Health · lifestyle

Improvisation is the key..

Wow..Its been a while!

First off, sorry for being so quiet on my blog. I’ve needed some time to put my health first and get some things straight following my recent PCS diagnosis.

Following the events that have unfolded since my last post, the idea of writing this post popped into my head yesterday. So here I am.

I’m due to finish uni in a few weeks. I’ve done pretty well to keep up with my assignments since my accident at the end of January. To the point where I’m extremely proud of myself. The grades I’ve received on them couple of bits of work haven’t been quite as high as previous pieces of work..But that was to be expected.

My dissertation has been put back to Summer, which I am so thankful for. It’s enabled me to concentrate on other pieces of work and do my best in them plus I have field data to collect and not being able to drive for over 2 months put a complete stop to that!

So with all assignments done and after nearly 3 months since my accident I was able to attend uni again for the first time a couple of weeks ago. I survived! My tutor, lecturers and our head of HE have been amazing and so have my friends, it was lovely to see them all again.

So I’ve been to as many lectures as has been physically possible since then and its been nice to get a small amount of normality back (even if it results in symptom flare ups or a day in bed). However, I’ve been faced with making a lot of (very tricky) decisions. The main one, do I think I can do well enough if I sit my final year exams, or do I need to suspend for a year?

I hate blowing my own trumpet, but I’ve been so proud (and surprised!) At how well I’ve done in my first two years of uni and this year so far. However, my exams are worth a huge chunk of 3 of my modules, I would be devastated if it all went wrong at the final hurdle. But I so desperately want to finish this year (I need a break from education for starters!) and graduate with all my friends..

So here I am, 9 days before my first exam, TRYING to revise. Revision is tricky enough, but when you’ve missed over 2 months worth of lectures, my god THAT is tricky! But I started last week and I’m doing much better than I thought with it and I’m determined to give it a good go! If worst comes to worst and I am unable to do them and have to put them off, at least I’ve tried!

Last month my thoughts turned to what happens when I finish uni. I had THE most exciting opportunity waiting for me in June after being chosen as the month long resident volunteer for the RSPB’s Peregrine Falcon Project. If you follow me on social media you’ll know how excited I was about this. But if you read my last blog post about my PCS diagnosis, I’m sure you will see why it’s not going to be possible to do the internship anymore. Making this decision broke my heart and I just felt like I was having to miss out on so much because of this crappy diagnosis (I still often get days where I feel like this and probably will continue to do so for a while to come).

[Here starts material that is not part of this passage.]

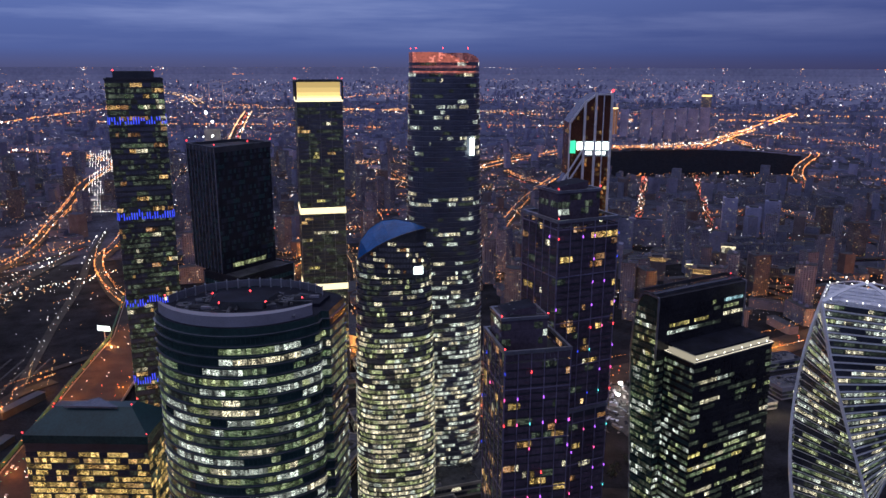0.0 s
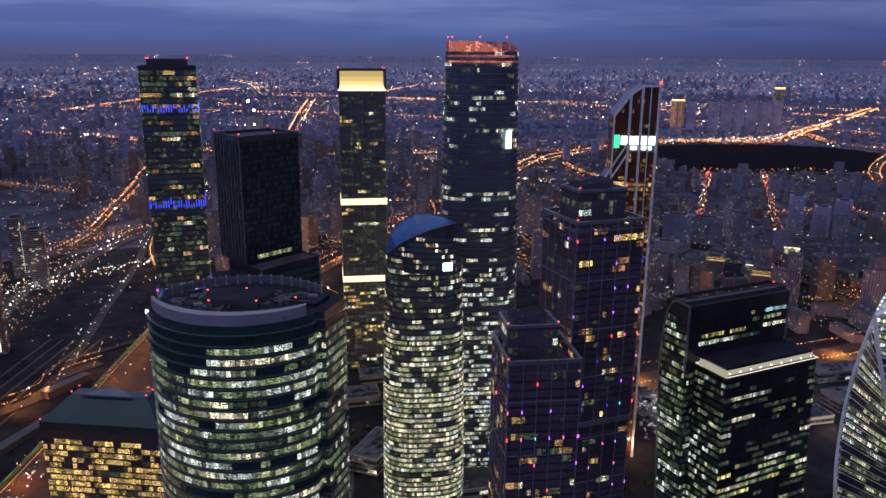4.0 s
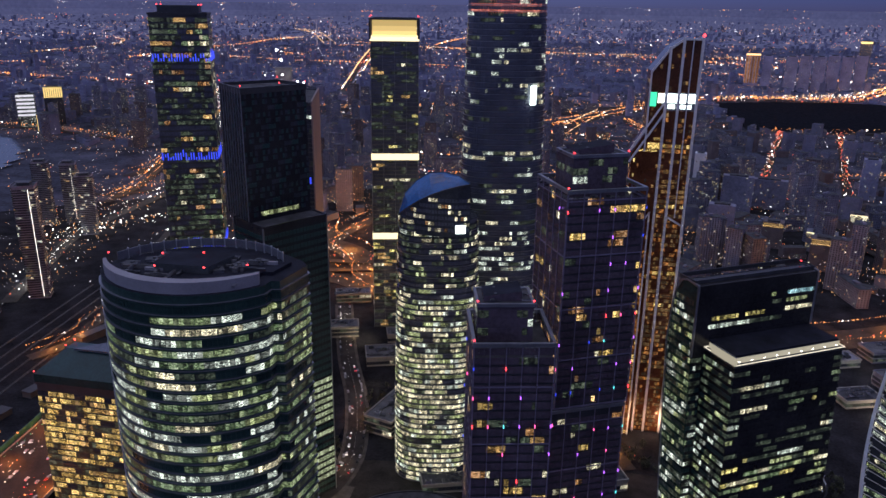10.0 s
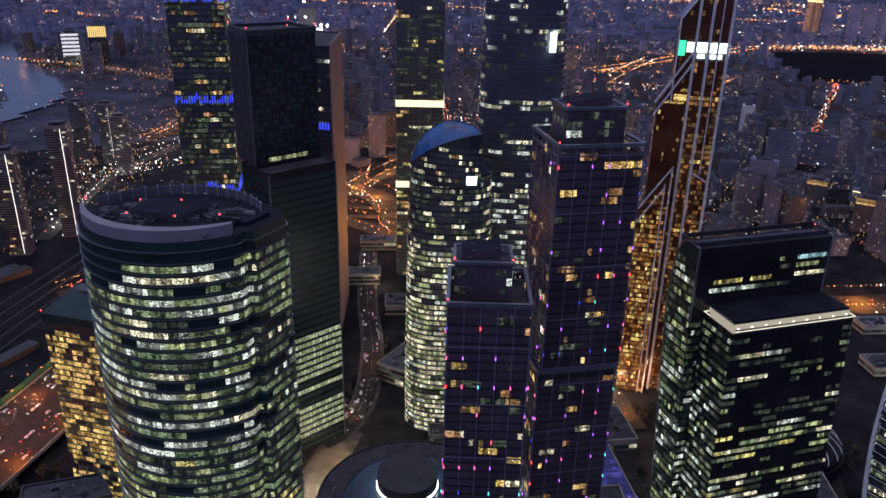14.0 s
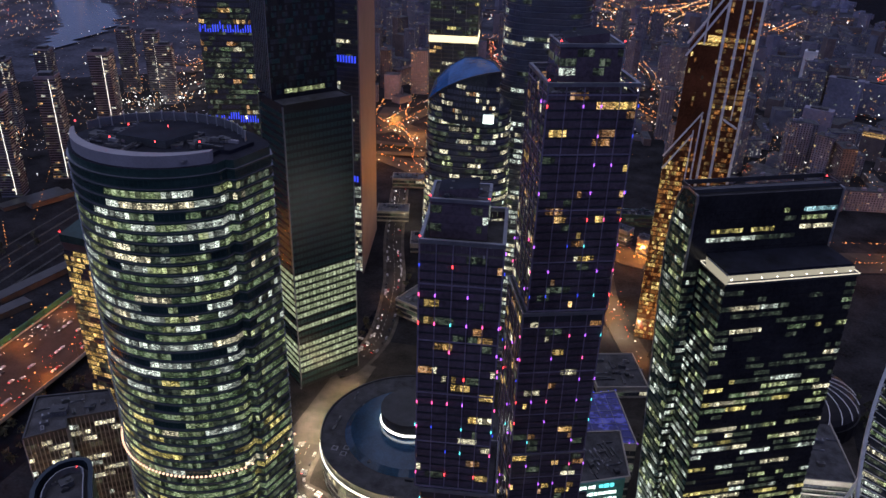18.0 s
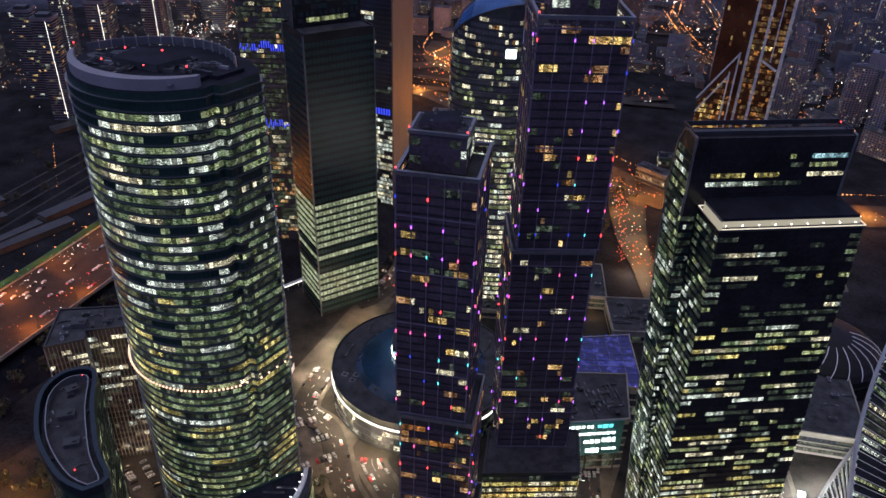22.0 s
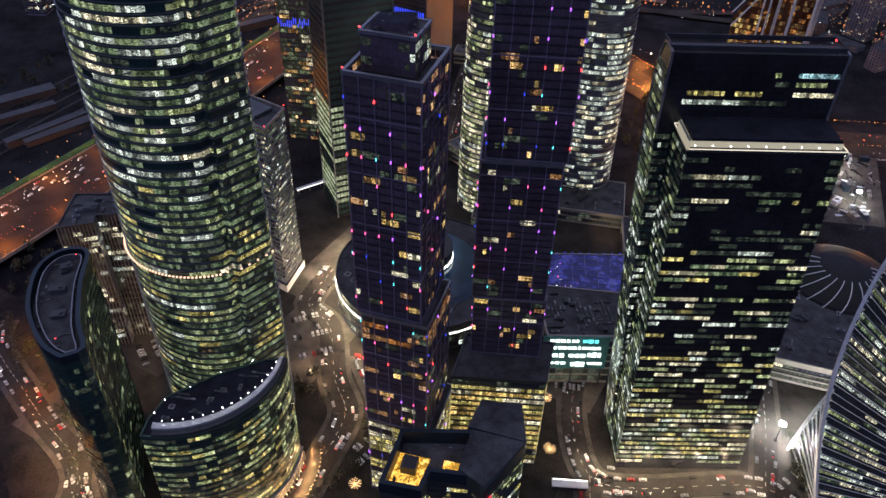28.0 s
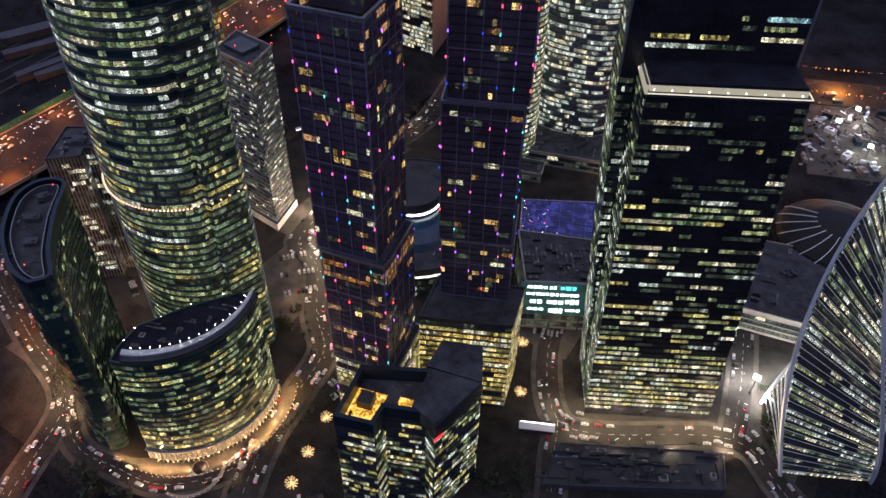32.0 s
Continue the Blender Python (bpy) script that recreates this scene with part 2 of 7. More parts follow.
G_LINE = glow("light_line", (1.0, 0.95, 0.85), 2.2)


# ---- mesh tools ----
class Mesh:
    """Collects faces with a material each, then becomes one mesh."""

    def __init__(self):
        self.v, self.f, self.m, self.mats = [], [], [], []

    def slot(self, mat):
        if mat not in self.mats:
            self.mats.append(mat)
        return self.mats.index(mat)

    def add(self, verts, faces, mat):
        o, k = len(self.v), self.slot(mat)
        self.v.extend(verts)
        self.f.extend([tuple(i + o for i in f) for f in faces])
        self.m.extend([k] * len(faces))
        return self

    def box(self, c, size, mat, turn=0.0):
        """A box by its centre and size, turned about z by an angle in radians."""
        hx, hy, hz = size[0] / 2, size[1] / 2, size[2] / 2
        ca, sa = math.cos(turn), math.sin(turn)
        vs = [(c[0] + x * ca - y * sa, c[1] + x * sa + y * ca, c[2] + z)
              for z in (-hz, hz) for x, y in ((-hx, -hy), (hx, -hy), (hx, hy), (-hx, hy))]
        return self.add(vs, ((3, 2, 1, 0), (4, 5, 6, 7), (0, 1, 5, 4), (1, 2, 6, 5), (2, 3, 7, 6), (3, 0, 4, 7)), mat)

    def bar(self, a, b, w, mat, h=None):
        """A square bar from a to b."""
        a, b = Vector(a), Vector(b)
        d = (b - a).normalized()
        s = d.cross(Vector((0, 0, 1)))
        s = s.normalized() if s.length > 1e-4 else Vector((1, 0, 0))
        u = s.cross(d)
        s, u = s * w / 2, u * (h or w) / 2
        vs = [p + i * s + j * u for p in (a, b) for i, j in ((-1, -1), (1, -1), (1, 1), (-1, 1))]
        return self.add([tuple(v) for v in vs], ((0, 1, 2, 3), (7, 6, 5, 4), (0, 4, 5, 1), (1, 5, 6, 2), (2, 6, 7, 3), (3, 7, 4, 0)), mat)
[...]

But between these days, you get times where you realise you’ve just got to work out what you CAN do and not dwell on what you can’t. So, when my next thought was something along the lines of (but probably more explicit than) ‘oh my bloody God, how am I going to do a job, let alone get into my dream career, which is the whole reason I have gone to uni!?’ I luckily had one of them – think of what you CAN do days.

So I started looking for jobs I’d be able to do at home, these often involve a computer which is a no no regarding PCS symptoms. Plus, I’ve worked so hard at uni because I desperately WANT to work with animals. I’d be miserable doing something which wasn’t something I was at least a little bit passionate about. Then a bright idea hit me and I started looking into whether it was possible..

And I’m pleased to say, for when uni is finished, I’ve joined a company in Cornwall as a live-in pet sitter! After nearly 3 months of almost constantly being stuck in my house, this took a lot of courage to go for. I’ve lost a lot of confidence and have got a lot more nervous in certain situations, mainly through lack of being around people. But, life can’t stop because you have been given a potentially long-term health diagnosis. I will still need money when I leave uni, I will need to do something to keep me sane and my symptoms will not allow for a 9-5 job and will certainly not allow for the energetic, long hours and potentially stressful conservation based career I want to get into. However, this is just something I can’t do YET. In the future, I will be able to.

Until then, this type of job enables me to choose how much I am physically able to work, will be stress free and if we’re being honest, who wouldn’t be more than happy looking after animals for a living?! 🐢❀

My mum said something to me when I told her I’d found this opportunity ‘no one can say you don’t try Kayleigh. I know plenty of people who would have given up, but you have kept going the whole way through’ that was enough to know I was doing the right thing ❀

In the mean time, health wise I am slowly starting to learn ways to manage my symptoms a little better. I still have a lot of bad days and struggle with the simplest of things which is infuriating. But I have my first specialist appointment with a neurologist on Monday, so I’m hoping things can only get better and I’m feeling positive about what the future holds! 😊

So..what do you do when you think everything has gone, to put it politely, tits up? You improvise! I may not be coming out of uni and going into my dream job..But I have found an answer. You think of the things you CAN do and not get caught up in what you can’t.

Because one day, they will also be the things you can do.